I start making this horrible choking-gargling sound in my throat that I make when I cry. I am no stranger to it since that sound was the last thing I heard every night before I went to sleep when I was alive, thinking of my mother. I prayed every night, begging her to come back. In return, she received me and my sister. But now that she is only, literally, two steps away in that small, red house, and I want nothing to do with her. She shut me out when I needed her most, when I thought she would most understand. I understand that what I did was was wrong, but if I refused, I would be gone, and she wouldn't live with herself. Whether I killed my sister or not, she would still lose me anyway, because she just did. There's a difference, though. If I didn't kill Annie, my mother would lose me, but if I did, she would throw me away. And she did.

I let it all go, whimpering like a sissy. But it's worth it. In every sweet tear that escapes from my eye is a memory I had of my mother and Annie. As they slide down my cheeks, I erase the memories from my mind. What good is it to have these memories if I will never get to share them again? I won't let them distract me from doing my job. To bring the living, here. As memory after memory disappears with my tears, I no longer know who that person in the images of my memories is. She is always next to me, Annie and my dad.

Now dad is walking out the door with suitcases and is screaming at the woman in my memories. The woman is crying and me and... I don't know who it is anymore... is holding me as a man with suitcases barges out the house.

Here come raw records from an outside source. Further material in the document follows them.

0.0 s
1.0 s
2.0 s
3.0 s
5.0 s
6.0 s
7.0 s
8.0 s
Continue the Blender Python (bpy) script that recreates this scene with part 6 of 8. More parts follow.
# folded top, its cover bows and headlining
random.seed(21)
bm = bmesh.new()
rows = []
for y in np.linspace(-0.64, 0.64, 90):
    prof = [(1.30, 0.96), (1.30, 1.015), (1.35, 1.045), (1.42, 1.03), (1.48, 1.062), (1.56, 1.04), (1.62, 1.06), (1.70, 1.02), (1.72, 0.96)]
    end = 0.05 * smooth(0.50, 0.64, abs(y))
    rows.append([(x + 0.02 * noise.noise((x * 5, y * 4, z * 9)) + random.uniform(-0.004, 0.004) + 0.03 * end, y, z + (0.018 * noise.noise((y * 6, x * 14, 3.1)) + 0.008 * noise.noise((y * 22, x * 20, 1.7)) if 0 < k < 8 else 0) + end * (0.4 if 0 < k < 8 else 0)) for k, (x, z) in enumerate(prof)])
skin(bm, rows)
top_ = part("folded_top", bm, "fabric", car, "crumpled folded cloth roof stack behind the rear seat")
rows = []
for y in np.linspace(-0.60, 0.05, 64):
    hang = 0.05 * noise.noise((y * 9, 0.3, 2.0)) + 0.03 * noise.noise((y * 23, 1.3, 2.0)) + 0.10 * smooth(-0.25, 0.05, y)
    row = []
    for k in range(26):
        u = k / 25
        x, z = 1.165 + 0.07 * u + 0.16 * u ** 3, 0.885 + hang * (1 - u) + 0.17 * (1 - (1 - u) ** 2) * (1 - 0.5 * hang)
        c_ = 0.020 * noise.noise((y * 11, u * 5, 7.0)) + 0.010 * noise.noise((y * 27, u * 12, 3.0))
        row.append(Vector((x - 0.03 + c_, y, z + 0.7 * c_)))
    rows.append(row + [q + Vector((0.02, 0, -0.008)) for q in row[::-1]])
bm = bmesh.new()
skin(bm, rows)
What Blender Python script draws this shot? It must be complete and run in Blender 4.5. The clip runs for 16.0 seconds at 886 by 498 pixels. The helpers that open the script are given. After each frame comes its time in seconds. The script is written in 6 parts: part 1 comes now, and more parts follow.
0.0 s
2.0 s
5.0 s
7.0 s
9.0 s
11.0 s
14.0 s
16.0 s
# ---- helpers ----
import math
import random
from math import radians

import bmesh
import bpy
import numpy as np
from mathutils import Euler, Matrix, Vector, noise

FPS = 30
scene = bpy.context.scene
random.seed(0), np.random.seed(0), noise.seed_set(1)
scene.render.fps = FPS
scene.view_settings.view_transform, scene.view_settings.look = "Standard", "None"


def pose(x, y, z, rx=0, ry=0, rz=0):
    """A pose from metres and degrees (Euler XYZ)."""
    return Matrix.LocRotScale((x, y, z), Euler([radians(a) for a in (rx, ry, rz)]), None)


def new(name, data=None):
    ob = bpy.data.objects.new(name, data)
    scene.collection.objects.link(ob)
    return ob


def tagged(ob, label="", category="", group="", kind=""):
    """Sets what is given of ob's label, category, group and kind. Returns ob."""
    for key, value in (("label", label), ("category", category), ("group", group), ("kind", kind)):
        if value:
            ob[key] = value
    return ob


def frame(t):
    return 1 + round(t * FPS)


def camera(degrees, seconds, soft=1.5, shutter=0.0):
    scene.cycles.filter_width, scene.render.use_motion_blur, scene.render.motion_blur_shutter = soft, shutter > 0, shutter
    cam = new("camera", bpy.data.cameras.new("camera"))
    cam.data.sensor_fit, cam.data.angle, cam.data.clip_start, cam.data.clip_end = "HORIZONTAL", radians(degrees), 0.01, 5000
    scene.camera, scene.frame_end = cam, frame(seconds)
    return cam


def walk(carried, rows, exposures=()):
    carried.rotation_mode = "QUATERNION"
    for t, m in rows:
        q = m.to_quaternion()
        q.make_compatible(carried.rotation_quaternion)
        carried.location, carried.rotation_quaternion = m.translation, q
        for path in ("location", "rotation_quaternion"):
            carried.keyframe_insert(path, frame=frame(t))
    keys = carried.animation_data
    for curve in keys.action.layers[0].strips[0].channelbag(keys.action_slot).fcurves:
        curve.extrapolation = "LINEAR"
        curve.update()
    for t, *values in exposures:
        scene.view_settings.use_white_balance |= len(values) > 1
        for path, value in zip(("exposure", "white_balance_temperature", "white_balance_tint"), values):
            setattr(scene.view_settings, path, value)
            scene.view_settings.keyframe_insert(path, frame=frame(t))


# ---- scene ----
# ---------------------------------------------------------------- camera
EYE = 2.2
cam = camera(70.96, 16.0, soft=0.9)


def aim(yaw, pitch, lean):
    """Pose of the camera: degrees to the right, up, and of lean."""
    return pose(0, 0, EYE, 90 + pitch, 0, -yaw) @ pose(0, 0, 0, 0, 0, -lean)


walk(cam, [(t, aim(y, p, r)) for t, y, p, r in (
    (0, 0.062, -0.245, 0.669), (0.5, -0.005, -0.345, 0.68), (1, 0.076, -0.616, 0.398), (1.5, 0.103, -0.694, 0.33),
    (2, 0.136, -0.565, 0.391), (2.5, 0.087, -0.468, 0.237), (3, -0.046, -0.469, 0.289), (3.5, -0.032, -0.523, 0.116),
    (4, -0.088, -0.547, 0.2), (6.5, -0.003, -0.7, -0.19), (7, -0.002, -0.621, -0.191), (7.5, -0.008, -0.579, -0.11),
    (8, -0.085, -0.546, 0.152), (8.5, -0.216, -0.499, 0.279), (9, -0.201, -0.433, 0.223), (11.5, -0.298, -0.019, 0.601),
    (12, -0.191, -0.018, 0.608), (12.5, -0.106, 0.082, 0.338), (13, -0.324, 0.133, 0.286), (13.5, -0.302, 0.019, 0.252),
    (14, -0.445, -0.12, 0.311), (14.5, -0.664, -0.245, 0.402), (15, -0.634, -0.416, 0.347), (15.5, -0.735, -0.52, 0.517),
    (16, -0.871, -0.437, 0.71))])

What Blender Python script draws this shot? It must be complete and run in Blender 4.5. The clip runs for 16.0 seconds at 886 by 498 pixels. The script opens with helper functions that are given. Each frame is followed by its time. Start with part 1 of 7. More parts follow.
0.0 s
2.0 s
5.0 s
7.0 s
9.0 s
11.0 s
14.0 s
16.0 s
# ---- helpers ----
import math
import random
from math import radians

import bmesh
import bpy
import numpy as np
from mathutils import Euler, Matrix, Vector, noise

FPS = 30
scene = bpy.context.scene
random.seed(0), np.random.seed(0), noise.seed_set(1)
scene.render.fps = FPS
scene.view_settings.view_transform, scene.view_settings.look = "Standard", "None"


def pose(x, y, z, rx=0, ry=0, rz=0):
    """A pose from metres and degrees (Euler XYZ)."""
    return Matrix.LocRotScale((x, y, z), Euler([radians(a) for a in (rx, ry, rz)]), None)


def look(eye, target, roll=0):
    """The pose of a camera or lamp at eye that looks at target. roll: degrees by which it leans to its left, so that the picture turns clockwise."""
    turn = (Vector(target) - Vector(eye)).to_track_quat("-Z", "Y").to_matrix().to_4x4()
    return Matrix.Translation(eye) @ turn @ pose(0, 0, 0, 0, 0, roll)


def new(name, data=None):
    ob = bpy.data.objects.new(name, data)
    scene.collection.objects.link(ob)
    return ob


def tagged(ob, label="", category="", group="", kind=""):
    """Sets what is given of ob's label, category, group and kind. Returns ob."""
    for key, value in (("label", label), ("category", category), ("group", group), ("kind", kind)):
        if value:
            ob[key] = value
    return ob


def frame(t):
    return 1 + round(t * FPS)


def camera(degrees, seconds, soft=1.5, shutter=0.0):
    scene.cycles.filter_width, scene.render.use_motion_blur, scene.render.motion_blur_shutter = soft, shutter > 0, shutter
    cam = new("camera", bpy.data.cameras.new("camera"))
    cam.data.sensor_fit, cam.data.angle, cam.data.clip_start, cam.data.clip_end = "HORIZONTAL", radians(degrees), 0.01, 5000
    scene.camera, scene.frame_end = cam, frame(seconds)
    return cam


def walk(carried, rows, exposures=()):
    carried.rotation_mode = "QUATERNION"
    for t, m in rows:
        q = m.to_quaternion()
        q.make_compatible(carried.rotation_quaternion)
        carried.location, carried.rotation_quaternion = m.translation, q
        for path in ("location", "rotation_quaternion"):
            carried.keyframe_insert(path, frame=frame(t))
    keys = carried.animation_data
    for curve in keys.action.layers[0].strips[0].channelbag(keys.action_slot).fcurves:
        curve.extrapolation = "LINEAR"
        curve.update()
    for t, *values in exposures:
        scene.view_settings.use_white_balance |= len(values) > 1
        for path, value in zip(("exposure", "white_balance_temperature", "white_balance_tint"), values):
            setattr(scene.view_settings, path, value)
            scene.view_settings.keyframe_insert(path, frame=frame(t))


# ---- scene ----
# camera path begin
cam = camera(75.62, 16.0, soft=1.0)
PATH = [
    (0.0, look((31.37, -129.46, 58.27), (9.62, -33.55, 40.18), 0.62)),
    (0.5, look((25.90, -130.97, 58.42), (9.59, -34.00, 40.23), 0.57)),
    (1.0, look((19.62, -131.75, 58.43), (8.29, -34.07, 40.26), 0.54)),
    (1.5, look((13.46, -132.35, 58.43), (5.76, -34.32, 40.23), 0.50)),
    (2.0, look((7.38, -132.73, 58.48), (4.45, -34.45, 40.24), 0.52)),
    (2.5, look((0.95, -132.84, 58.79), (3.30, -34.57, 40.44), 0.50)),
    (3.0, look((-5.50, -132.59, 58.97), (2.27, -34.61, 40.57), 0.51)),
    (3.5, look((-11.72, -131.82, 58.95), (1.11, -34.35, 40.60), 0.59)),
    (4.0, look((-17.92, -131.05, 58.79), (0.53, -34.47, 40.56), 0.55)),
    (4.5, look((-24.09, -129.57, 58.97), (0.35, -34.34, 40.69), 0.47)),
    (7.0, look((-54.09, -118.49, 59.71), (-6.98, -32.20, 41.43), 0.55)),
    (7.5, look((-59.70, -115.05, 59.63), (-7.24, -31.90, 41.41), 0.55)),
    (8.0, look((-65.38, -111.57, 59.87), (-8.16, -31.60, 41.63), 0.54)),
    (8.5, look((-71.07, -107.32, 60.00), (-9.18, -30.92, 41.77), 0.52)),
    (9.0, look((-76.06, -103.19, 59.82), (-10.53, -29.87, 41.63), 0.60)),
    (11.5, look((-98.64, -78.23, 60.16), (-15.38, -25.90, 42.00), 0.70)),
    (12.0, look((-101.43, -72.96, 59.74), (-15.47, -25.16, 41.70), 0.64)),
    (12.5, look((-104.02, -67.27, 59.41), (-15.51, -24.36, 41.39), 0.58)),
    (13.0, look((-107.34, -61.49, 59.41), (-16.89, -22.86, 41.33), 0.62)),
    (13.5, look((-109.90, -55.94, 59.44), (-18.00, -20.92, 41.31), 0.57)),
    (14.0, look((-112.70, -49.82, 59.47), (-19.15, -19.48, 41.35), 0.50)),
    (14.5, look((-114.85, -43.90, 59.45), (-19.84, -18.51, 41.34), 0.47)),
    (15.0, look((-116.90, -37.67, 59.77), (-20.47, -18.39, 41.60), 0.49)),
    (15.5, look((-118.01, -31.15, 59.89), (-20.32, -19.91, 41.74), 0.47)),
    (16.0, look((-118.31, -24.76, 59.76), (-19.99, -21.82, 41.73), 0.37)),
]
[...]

Now, we are at a hospital and the woman who was crying is in the hospital bed. But something is different about her, this time. She has no hair. The girl that was holding me down the day the man left is hugging the woman in the bed. I walk up to them and hug them, too, but I don't know why.

Who are they?

Then, I hear a beep grow faster and faster, and then the beep sound is flat and monotone. The woman in the bed closes her eyes and the girl and I start crying. I don't know why I am crying for this woman I don't know. We are hauled out of the room as doctors surround her.

Tear, after tear, I forget my life.

When I wake up, I am still in my car. It's night and it's freezing. I stretch my back and give a big yawn.

What time is it?

When my eyes finally adjust to the darkness, I noticed I am parked in the driveway of a small, red house.

Why am I here? 

Confused, I start the engine and drive away. I get to the first stop light and as I'm waiting for the light to turn green, I wonder where I am going. Where do I live? It's like someone sucked all my memories away. I start freaking out. Did I bump my head or something. I don't know. I get the idea of asking someone for help, but they'll think I'm crazy. Something I learned down here is that they don't like crazy people. They destroy them on sight. I don't know who told me that, but someone did. I can't be crazy, and even if I just forgot my memories, they'll still think I am. What happened to me?